===== STORED DATA =====
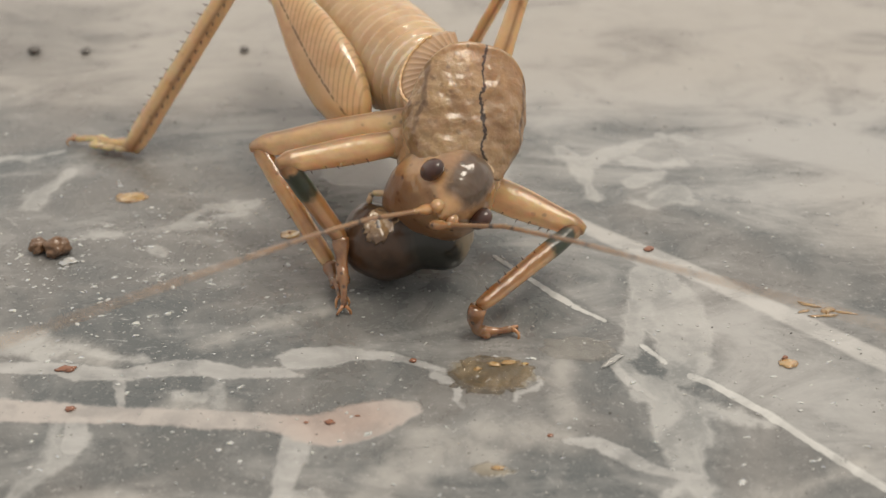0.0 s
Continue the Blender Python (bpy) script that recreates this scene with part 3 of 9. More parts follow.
def tarsus(name, length, mat, wide=1.05, sag=0.0):
    """Slim jointed foot: three flattened heart-shaped pads, a curved last joint, two hooked claws. sag: how far the heel drops below the line from ankle to tip."""
    def axis(f):
        return Vector((0, -sag * math.sin(math.pi * min(1, f * 1.05)) ** 0.8 + 0.2 * math.sin(math.pi * max(0, f - 0.45) / 0.6), f * length))

    bm = bmesh.new()
    steps = np.linspace(0, 1, 19)
    tube(bm, [axis(f) for f in steps], [np.interp(f, (0, 0.1, 0.3, 0.55, 0.75, 0.92, 1), (0.42, 0.4, 0.33, 0.27, 0.19, 0.18, 0.12)) * (1 + 0.1 * math.sin(14 * f)) for f in steps], 12)
    ob = part(name, bm, mat, katydid)
    half = max(0.3, 0.15 * length)
    for k, (f, w) in enumerate(((0.16, 0.36), (0.36, 0.36), (0.56, 0.42))):
        pad = bmesh.new()
        c = axis(f)
        d = (axis(f + 0.08) - axis(f - 0.08)).normalized()
        turn = Matrix.Rotation(math.atan2(-d.y, d.z), 4, "X")
        bmesh.ops.create_uvsphere(pad, u_segments=16, v_segments=10, radius=1.0)
        for v in pad.verts:
            x, y, z = v.co
            # notched, heart-shaped front, thinner towards the heel
            z -= 0.45 * max(0, z) * math.exp(-(x / 0.4) ** 2)
            v.co = V(*(c + turn @ Vector((x * w * wide * (0.8 + 0.25 * z), y * w * 0.62 - 0.08, z * half))))
        part("pad", pad, mat, ob)
    tip = axis(1.0)
    for sx in (-1, 1):
        c = bmesh.new()
        tube(c, [tip + Vector(q) for q in ((0, 0, -0.2), (sx * 0.14, 0.12, 0.0), (sx * 0.26, 0.16, 0.16), (sx * 0.34, 0.02, 0.32), (sx * 0.32, -0.2, 0.36), (sx * 0.24, -0.34, 0.27))], [0.1, 0.1, 0.08, 0.06, 0.035, 0.01], 8)
        part("claw", c, MOUTH, ob)
    return ob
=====
Copy nothing but the lines from the top of the data down to the line containing "return Vector((0, -sag", and leave the pictures out.

0.0 s
Continue the Blender Python (bpy) script that recreates this scene with part 3 of 9. More parts follow.
def tarsus(name, length, mat, wide=1.05, sag=0.0):
    """Slim jointed foot: three flattened heart-shaped pads, a curved last joint, two hooked claws. sag: how far the heel drops below the line from ankle to tip."""
    def axis(f):
        return Vector((0, -sag * math.sin(math.pi * min(1, f * 1.05)) ** 0.8 + 0.2 * math.sin(math.pi * max(0, f - 0.45) / 0.6), f * length))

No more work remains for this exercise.